Crystal is still highly regarded by many Agile experts. Yet as Lowe suggests, its adoption might have been limited by the fact that the methodologies are tailored to Agile developers so advanced that they’re already writing their own rules.

“It’s kind of a catch-22 designed to avoid followers. Evidently I’m no good at business models,” quipped Cockburn, who now teaches about Scrum as well as non-Scrum approaches.

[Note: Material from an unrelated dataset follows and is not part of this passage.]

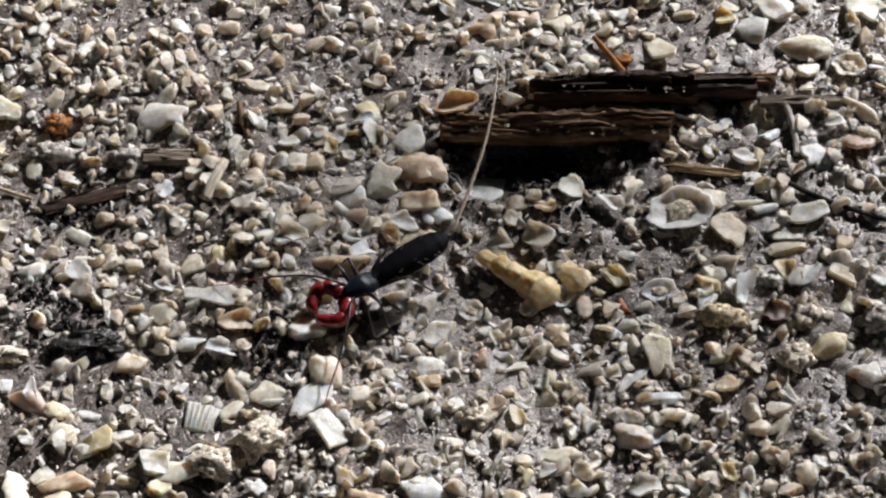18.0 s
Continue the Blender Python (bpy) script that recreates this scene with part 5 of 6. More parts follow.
chip("wh", -101.51, -81.10, 31, 2.49, 1.85, 0.33)
cup_shell("wh", -98.86, -82.24, -1, 1.42, 0.73, 0.29)
worn_grain("or", -97.55, -83.34, 6, 2.03, 0.87, 0.42)
spire_shell("cr", -95.80, -79.67, -22, 2.74, 0.95, 0.9)
worn_grain("cr", -97.33, -80.24, 23, 1.76, 1.07, 0.51)
worn_grain("wh", -94.74, -78.90, 12, 0.78, 0.83, 0.40)
splinter("br", -77.52, -72.92, 33, 1.88, 0.61, 0.37)
chip("ye", -112.43, -72.86, 13, 2.06, 0.95, 0.17)
chip("wh", -110.91, -72.01, -8, 1.32, 1.37, 0.25)
worn_grain("gy", -87.47, -60.83, 23, 1.88, 1.50, 0.72)
chunk("pk", -109.64, -87.28, 22, 1.75, 1.6, 1.1)
shell_bead("wh", -108.57, -89.20, 26, 1.85, 1.75, 1.4)
worn_grain("wh", -105.82, -86.61, 34, 1.98, 1.19, 0.57)
chunk("wh", -105.91, -89.31, -6, 2.3, 1.9, 1.2)
chunk("wh", -104.55, -89.70, 30, 1.7, 1.5, 1.0)
worn_grain("wh", -104.82, -87.38, 25, 1.74, 0.82, 0.39)
splinter("dk", -108.14, -85.51, -1, 3.72, 0.90, 0.54)
worn_plate("cr", -96.81, -86.81, 8, 2.3, 1.8, 1.2)
grass("cr", (((-102.45, -93.63), (-101.53, -92.24), (-101.21, -90.8)), ((-101.21, -90.8), (-100.7, -90.3), (-100.0, -90.11))), (0.17, 0.15), 1.25)
bark_lump("bk", -101.5, -91.0, 33, 5.6, 2.5, 1.2)
bark_lump("bk", -99.2, -86.5, 36, 2.6, 2.1, 1.1)
cup_shell("cr", -89.55, -81.87, 35, 2.40, 1.20, 0.48)
worn_grain("cr", -88.03, -81.91, 52, 1.51, 1.24, 0.59)
sand_crust("ta", -91.1, -85.7, 62, 5.0, 2.6, 0.7)
chip("pk", -88.63, -84.80, 54, 1.74, 1.80, 0.32)
worn_grain("cr", -88.85, -79.63, 34, 1.87, 1.05, 0.50)
worn_grain("wh", -93.54, -84.28, 38, 1.84, 1.14, 0.55)
chunk("wh", -82.90, -78.08, 58, 3.08, 1.52, 0.84)
twig("bk", -83.87, -80.66, 6, 4.20, 0.48, 0.48)
fan_shell("wh", -80.28, -80.93, 25, 2.03, 1.48, 0.45)
worn_grain("cr", -82.49, -82.31, 31, 2.60, 1.33, 0.64)
round_shell("am", -121.54, -82.9, 23, 7.70, 6.6, 4.3)
splinter("bb", -120.67, -78.19, -24, 5.63, 1.35, 0.81)
worn_grain("wh", -124.86, -73.21, 38, 2.33, 1.33, 0.64)
worn_grain("cr", -123.86, -76.06, 16, 1.17, 1.13, 0.54)
worn_grain("wh", -117.03, -76.85, 45, 0.96, 1.24, 0.51)
chip("pk", -115.62, -76.22, -1, 0.79, 0.94, 0.15)
leaning_plate("cr", -123.9, -85.2, 2.1, 75, 3.0, 1.7, 38)
leaning_plate("wh", -123.2, -87.1, 1.3, 60, 2.9, 2.3, 30)
worn_grain("wh", -120.26, -87.83, 30, 1.76, 1.39, 0.67)
cup_shell("wh", -117.56, -87.52, 29, 2.32, 1.17, 0.47)
worn_grain("ye", -115.97, -88.45, 42, 1.03, 1.25, 0.54)
worn_grain("wh", -119.43, -85.26, 20, 1.95, 1.53, 0.73)
sand_clump("wh", -119.19, -83.85, 31, 1.51, 0.69, 0.51)
worn_grain("wh", -117.11, -90.31, 51, 1.32, 1.00, 0.48)
worn_grain("wh", -118.42, -91.81, 38, 1.28, 1.22, 0.59)
chip("ye", -110.09, -91.59, 36, 1.58, 1.10, 0.20)
chip("wh", -115.05, -97.83, 29, 2.07, 0.80, 0.14)
chip("wh", -103.82, -79.98, -168, 2.26, 0.89, 0.16)
splinter("pw", -120.82, -106.71, 43, 4.70, 1.9, 0.4)
splinter("bb", -110.28, -100.35, 33, 5.13, 0.53, 0.32)
twig("st", -133.71, -95.64, -23, 3.91, 0.63, 0.63)
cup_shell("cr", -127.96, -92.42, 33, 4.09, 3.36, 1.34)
worn_grain("wh", -121.2, -88.6, 28, 2.2, 1.41, 0.8)
worn_grain("wh", -123.22, -94.32, 38, 3.04, 1.21, 0.58)
worn_grain("wh", -127.52, -96.62, 18, 0.97, 0.92, 0.44)
worn_grain("wh", -125.42, -96.88, 14, 1.40, 1.04, 0.50)
fan_shell("wh", -121.07, -99.31, 28, 1.09, 1.26, 0.33)
chip("wh", -122.92, -98.36, -5, 1.49, 1.15, 0.21)
worn_grain("wh", -126.13, -105.38, 82, 1.23, 0.77, 0.37)
worn_grain("or", -124.95, -105.02, 28, 1.08, 0.69, 0.33)
worn_grain("wh", -123.38, -106.04, 32, 1.10, 0.97, 0.47)
worn_grain("wh", -128.04, -105.49, 28, 1.22, 0.87, 0.42)
chip("wh", -121.69, -103.92, 16, 1.52, 1.00, 0.18)
worn_grain("wh", -119.10, -102.08, 33, 1.99, 0.73, 0.35)
worn_grain("wh", -119.30, -104.07, 20, 1.05, 0.83, 0.40)
twig("ye", -112.06, -96.11, 97, 1.76, 0.13, 0.13)
sand_clump("wh", -112.62, -99.45, 28, 1.46, 0.95, 0.71)
chip("wh", -111.66, -102.98, 28, 2.74, 1.23, 0.22)
worn_grain("wh", -112.70, -106.40, 28, 0.77, 0.56, 0.27)
chunk("wh", -123.13, -113.59, 33, 2.03, 1.09, 0.60)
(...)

Bell Curve-based Agile Delivery Model
The Bell Curve-based Agile Delivery Model stepped into the limelight earlier this summer in a post by Santosh Balan, technical projects manager at Fujitsu, published in Information Week. As proposed by Balan, Bell Curve-based Delivery enables teams to ease into projects gradually by considering technical complexity along with business value when organizing and tackling items in the product backlog.

By focusing first on tasks that are less complex, but which also deliver business value, an Agile team can gain early wins that build team morale and stakeholders’ confidence, even while the team is still working out the myriad intricacies of onboarding new members and embarking on the project.

The most difficult and critical high-value tasks in the project can be deferred until the team has refined its practices well enough to reach peak performance. Finally, as teams begin to dissolve at the end of the project, members can wrap up by completing non-critical features.

In response, Palm characterized the Bell Curve-based model as a great “way of thinking about the Agile delivery model with group maturity in mind.”

Bell Curve-based Delivery could be overlaid on to various Agile methodologies, such as Scrum and Kanban, Palm theorized. It might also make sense to go after tasks such as technical risk evaluations at the outset, “so that you don’t save the biggest risks until later on,” he told SD Times.